**Data section:**

__________

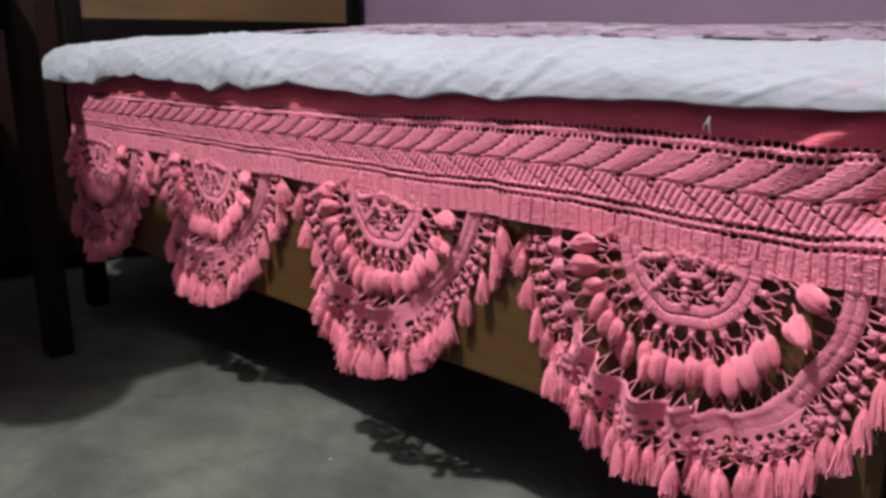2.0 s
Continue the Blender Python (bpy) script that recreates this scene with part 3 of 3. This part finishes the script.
def scallop(root, cx, cz, seed, right=1.0, left=1.0, skew=0.0, low=0.55):
    rng = np.random.default_rng(seed)
    fan = Fan(cx, cz, seed, right, left, skew, low)
    sp = Soup()
    fan.ring(sp, 0.0612, 0.0060, 0.0012, -6, 187, 0.0033, 0.0019)
    fan.ring(sp, 0.0750, 0.0062, 0.0012, -6, 188, 0.0033, 0.0019)
    rings = part("scallop", sp.mesh("scallop"), PINK, root, "half-round crochet motif fringed with bobbles and tassels")

    sp = Soup()
    fan.ring(sp, 0.0225, 0.0036, 0.0026, -4, 184, 0.0034, 0.0009)
    for deg in np.linspace(4, 176, 9):
        sp.lump(fan.at(0.0105, deg, 0.001), 0.0042, 0.003, 0.0042, deg)
        fan.thread(sp, [(0.011, deg), (0.020, deg + 1)], 0.0011)
    sp.knot(fan.at(0.001, 90, 0.001), 0.0085, seed)
    for deg in (8, 172, 49, 131):
        sp.knot(fan.at(0.0245, deg, 0.002), 0.0052, deg + seed)
    for deg in (10, 50, 90, 130, 170):
        for r in (0.0300, 0.0390, 0.0475, 0.0545):
            sp.lump(fan.at(r, deg + rng.uniform(-1, 1), 0.0015), 0.0054, 0.0042, 0.0050, r * 900 + deg, 12, 9)
    for deg in (30, 70, 110, 150):
        for sgn in (-1, 1):
            fan.thread(sp, [(0.0375, deg + sgn * 18), (0.0405, deg + sgn * 9), (0.0470, deg + sgn * 2), (0.0540, deg - sgn * 6)], 0.0010, lift=0.001)
            fan.thread(sp, [(0.0520, deg + sgn * 17), (0.0450, deg + sgn * 8), (0.0400, deg - sgn * 1), (0.0390, deg - sgn * 8)], 0.0010, lift=0.002)
            fan.thread(sp, [(0.0265, deg + sgn * 9), (0.0330, deg + sgn * 8), (0.0390, deg + sgn * 13)], 0.0010)
    tagged(part("rosette", sp.mesh("rosette"), PINK, rings), kind="stuff")

    # the net of threads between the rings and the bobbles
    sp = Soup()
    nodes = np.linspace(3, 177, 14)
    step = nodes[1] - nodes[0]
    for i, deg in enumerate(nodes):
        j = rng.uniform(-1, 1)
        sp.knot(fan.at(0.0900, deg + 0.5 * j, 0.002), 0.0043, i + seed + 5)
        hub = (0.1035 + 0.002 * j, deg + step / 2 + j)
        for k in (-1, 0, 1):
            fan.thread(sp, [(0.0915, deg + 1.4 * k), (0.0985, deg + 3.0 + 0.5 * k), hub], 0.0009, lift=0.001 + 0.001 * k)
            fan.thread(sp, [(0.0915, deg + step + 1.4 * k), (0.0985, deg + step - 3.0 + 0.5 * k), hub], 0.0009, lift=0.001 - 0.001 * k)
            fan.thread(sp, [(0.0815, deg + 2.4 * k), (0.0880, deg + 1.2 * k)], 0.0011)
        fan.thread(sp, [hub, (0.105, hub[1] + 0.4), (0.112, hub[1])], 0.0012, lift=0.002)
        fan.thread(sp, [hub, (0.105, hub[1] - 0.8), (0.110, hub[1] - 2)], 0.0010, lift=0.002)
        fan.thread(sp, [(0.096, deg), (0.104, deg + 0.5), (0.112, deg)], 0.0011, lift=0.002)
    tagged(part("thread_net", sp.mesh("thread_net"), PINK, rings), kind="stuff")

    # the ring of bobbles
    sides = [(177, 0), (166, 1), (154, 2)]
    for deg, k in sides:
        a = math.radians(deg)
        hang("puff", TULIPS[k], fan, 0.109, deg, 0.006, (math.cos(a), -0.05, -math.sin(a) + 0.05), rings, rng.uniform(0, 6))
    for deg, k in ((4, 1), (20, 0)):
        a = math.radians(deg)
        hang("puff", TULIPS[k], fan, 0.119, deg, 0.008, (0.6 * math.cos(a), -0.05, -math.sin(a) - 0.25), rings, rng.uniform(0, 6))
    spots = np.linspace(35, 148, 24)
    for i, deg in enumerate(spots):
        deg += rng.uniform(-1.5, 1.5)
        a = math.radians(deg)
        hang("puff", PUFFS[i % 5], fan, 0.1110 + rng.uniform(-0.004, 0.004), deg, 0.003 + 0.009 * (i % 2), (0.40 * math.cos(a), -0.04, -math.sin(a) - 0.2), rings, rng.uniform(0, 6))
    sp = Soup()
    for deg in np.linspace(6, 174, 24):
        fan.thread(sp, [(0.145, deg), (0.152, deg + 0.6), (0.168, deg - 2)], 0.0010)
        fan.thread(sp, [(0.145, deg), (0.153, deg - 0.4), (0.168, deg + 2.5)], 0.0010)
    tagged(part("tie_thread", sp.mesh("tie_thread"), PINK, rings), kind="stuff")

    # the broad outer band and its lace edge, one cloth with openings
    n = int(np.radians(184) * 0.2 / (0.0008 if cx > -1.0 else 0.0016))
    deg, r = np.meshgrid(np.linspace(-2, 182, n), np.linspace(0.164, 0.230, 56), indexing="ij")
    fold = fan.pleat(np.radians(deg))
    d, _ = lace(deg, r, fold)
    _, hole = lace((deg[:-1, :-1] + deg[1:, 1:]) / 2, (r[:-1, :-1] + r[1:, 1:]) / 2, fold[1:, 1:])
    part("lace_border", quads("lace_border", fan.at(r, deg, d), ~hole), PINK, rings, "broad crochet border with an openwork edge")
    sp = Soup()
    fan.ring(sp, 0.1655, 0.0022, 0.0026, -2, 40, 0.0035, 0.0009, 8)
    part("border_cord", sp.mesh("border_cord"), PINK, rings)

    # loops along the lower edge, chains of knots up the sides, and the tassels that hang from them
    sp = Soup()
    angles = np.concatenate([np.arange(3, 43, 9.5), np.linspace(45, 135, 22), np.arange(144, 179, 9.5)])
    for i, deg in enumerate(angles):
        low = 44 < deg < 136
        w = rng.uniform(-0.8, 0.8)
        gap = (angles[i + 1] if i + 1 < len(angles) else deg + 6) - deg
        if low:
            for a, rr, size in ((-1.2 if i % 2 else 1.3, 0.2075, 0.0029), (0.1, 0.2160, 0.0036)):
                sp.knot(fan.at(rr, deg + a + w, 0.001 + 0.002 * rng.random()), size, i * 7 + a)
            for sgn in (-1, 1):
                fan.thread(sp, [(0.217, deg + w), (0.223, deg + sgn * 2.3), (0.231, deg + sgn * 1.8), (0.236, deg)], 0.0012)
                fan.thread(sp, [(0.201, deg + sgn * 2.2), (0.208, deg + sgn * 2.6), (0.216, deg + w)], 0.0012, lift=0.001)
            fan.thread(sp, [(0.218, deg + 1.0), (0.226, deg + gap * 0.3), (0.228, deg + gap * 0.5), (0.226, deg + gap * 0.7), (0.218, deg + gap - 1.0)], 0.0013)
        else:
            mid = deg + gap / 2
            for rr, aa, size in ((0.203, deg, 0.0058), (0.222, deg + w, 0.0048), (0.213, mid, 0.0052), (0.232, mid + w, 0.0042)):
                sp.knot(fan.at(rr, aa, 0.001 + 0.002 * rng.random()), size, i * 5 + rr * 900)
            for b in (-0.8, 0.8):
                fan.thread(sp, [(0.188, deg + b * 3), (0.203, deg + b * 0.5), (0.213, mid + b)], 0.0012)
                fan.thread(sp, [(0.188, mid + b * 2), (0.213, mid + b), (0.222, deg + w)], 0.0012)
                fan.thread(sp, [(0.203, deg + b), (0.222, deg + w + b), (0.236, deg + b), (0.247, deg)], 0.0012)
                fan.thread(sp, [(0.213, mid), (0.232, mid + w + b), (0.222, deg + gap + b)], 0.0012)
        a = math.radians(deg)
        lean = 0.15 * math.cos(a)
        high = deg < 14 or deg > 166
        for k in range(1 + int((low and i % 2 == 0) or high)):
            drop = rng.uniform(-0.004, 0.004) - 0.008 * k + (0.016 * k if high else 0) - (0.006 if low else 0)
            hang("tassel", TASSELS[int(rng.integers(6))], fan, 0.243 + drop, deg + (gap / 2 if k else 0) + rng.uniform(-0.8, 0.8), 0.002 + 0.006 * rng.random() - 0.012 * k,
                 (lean + rng.normal() * 0.09, -0.05 + 0.08 * rng.normal(), -1), rings, rng.uniform(0, 6))
    tagged(part("edge_loop", sp.mesh("edge_loop"), PINK, rings), kind="stuff")


def valance():
    root = thing("crochet_valance", "pink crocheted valance with scallops, bobbles and tassels hanging from a bed", "valance")
    band("hem_band", root, 0.5675, 0.640, HEM, "plain deep pink hem cloth")
    band("leaf_band", root, 0.5165, 0.5675, PINK, "openwork band of slanting leaves")
    band("herringbone_band", root, 0.4745, 0.5165, PINK, "ribbed herringbone band over two eyelet rows")
    band("stitched_band", root, 0.4440, 0.4745, PINK, "band of upright stitch blocks")
    for k, cx in enumerate((-0.222, -0.712, -1.204, -1.690)):
        scallop(root, cx, 0.4475 + float(np.interp(cx, LOW_X, LOW_Z)), 5 + 3 * k, 0.95 if k == 0 else 1.0, 0.8 if k == 3 else 1.0, (0.010, -0.035, -0.05, -0.05)[k], 0.10 if k == 0 else 0.42)

    # the gathered roll at the top of the fold by the post
    a, b = np.meshgrid(np.linspace(0, 1, 60), np.arange(24) * 2 * np.pi / 24, indexing="ij")
    w = 0.0075 * np.sin(np.pi * np.clip(0.03 + 0.94 * a, 0, 1)) ** 0.45 + 0.0005 * np.abs(np.sin(a * 27 + 0.8 * np.sin(b * 2)))
    sp = Soup()
    sp.grid(np.stack([-0.018 + 0.004 * a + w * np.cos(b), -0.017 + w * np.sin(b), 0.555 + 0.030 * a + 0.0015 * np.sin(b)], -1), True)
    sp.grid(np.stack([-0.0065 + 0.001 * a + 0.32 * w * np.cos(b), -0.010 + 0.32 * w * np.sin(b), 0.560 + 0.026 * a], -1), True)
    part("gathered_knot", sp.mesh("gathered_knot"), PINK_SOFT, root, "gathered roll of stitches")
    sp = Soup()
    sp.tube([(-0.200, -0.020, 0.588), (-0.2015, -0.024, 0.583), (-0.204, -0.025, 0.578), (-0.205, -0.024, 0.575)], 0.0007, 4)
    sp.tube([(-0.200, -0.020, 0.588), (-0.199, -0.025, 0.582), (-0.1975, -0.025, 0.575), (-0.1965, -0.024, 0.571)], 0.0007, 4)
    part("loose_thread", sp.mesh("loose_thread"), WHITE, root, "loose white thread end")


valance()
for me in TASSELS + PUFFS + TULIPS:
    me.materials.append(PINK_SOFT)
    me.polygons.foreach_set("use_smooth", [True] * len(me.polygons))


# ---- other furniture ----
def rack():
    root = thing("rack", "dark wooden rack with square posts and an unseen shadow-casting board", "rack", (-1.139, -0.205, 0))
    # an unseen board, its edge swelling into a round lobe, added to cast the curved floor shadow
    turn = np.linspace(-1.335, 1.335, 22)
    outline = [(-1.26, 0.0), (-1.26, -0.80), (0.0, -0.80)] + [(-0.022 + 0.093 * math.cos(a), -0.284 + 0.093 * math.sin(a)) for a in turn] + [(0.0, 0.0)]
    bm = bmesh.new()
    face = bm.faces.new([bm.verts.new((x, y, 0.772)) for x, y in outline])
    made = bmesh.ops.extrude_face_region(bm, geom=[face])
    bmesh.ops.translate(bm, verts=[v for v in made["geom"] if isinstance(v, bmesh.types.BMVert)], vec=(0, 0, 0.028))
    bmesh.ops.recalc_face_normals(bm, faces=bm.faces)
    part("shadow_board", bm, POST, root, smooth=False)
    for x, y in ((-0.491, 0.037), (-1.21, 0.037), (-0.491, -0.74), (-1.21, -0.74)):
        boxed("post", POST, root, x - 0.026, x + 0.026, y - 0.026, y + 0.026, 0.0, 0.80, bevel=0.006)
    for y in (0.037, -0.74):
        boxed("apron", POST, root, -1.18, -0.52, y - 0.01, y + 0.01, 0.69, 0.771, bevel=0.002)


rack()


def cupboard():
    root = thing("cupboard", "dark maroon painted cupboard against the wall", "cupboard", (-2.74, 0.1, 0))
    boxed("body", MAROON, root, 0.0, 0.40, -0.75, 0.80, 0.02, 1.8, bevel=0.004)
    boxed("door", MAROON, root, 0.401, 0.418, -0.74, -0.13, 0.05, 1.78, bevel=0.003)
    boxed("door", MAROON, root, 0.401, 0.418, -0.12, 0.79, 0.05, 1.78, bevel=0.003)


cupboard()


def fleck():
    bm = bmesh.new()
    bmesh.ops.create_icosphere(bm, subdivisions=1, radius=1, matrix=Matrix.Diagonal((0.0035, 0.0028, 0.0012, 1)))
    for v in bm.verts:
        v.co *= 1 + 0.2 * math.sin(v.co.x * 2000)
    ob = tagged(part("paper_scrap", bm, WHITE), "tiny white scrap of paper on the floor", "scrap")
    ob.location = (-0.81, -0.048, 0.0008)


fleck()


def bucket():
    root = thing("bucket", "navy blue plastic bucket standing by the foot of the bed", "bucket", (0.29, 0.78, 0))
    sp = Soup()
    z = np.array([0.0, 0.0, 0.01, 0.2, 0.40, 0.41, 0.42, 0.425, 0.42, 0.40, 0.2, 0.012, 0.012])
    r = np.array([0.001, 0.135, 0.14, 0.155, 0.17, 0.18, 0.182, 0.178, 0.168, 0.164, 0.150, 0.135, 0.001])
    sp.tube(np.stack([0 * z, 0 * z, z], -1), r, 40)
    part("pail", sp.mesh("pail"), NAVY, root)
    sp = Soup()
    a = np.linspace(0, np.pi, 24)
    sp.tube(np.stack([0.178 * np.cos(a), 0.05 + 0.16 * np.sin(a), 0.405 + 0 * a], -1), 0.004, 8)
    part("handle", sp.mesh("handle"), NAVY, root)


bucket()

__________

**What is needed:** Pick out every line of the listing containing the word "that", and show those lines.

**Solved problem:**
Continue the Blender Python (bpy) script that recreates this scene with part 3 of 3. This part finishes the script.
    # loops along the lower edge, chains of knots up the sides, and the tassels that hang from them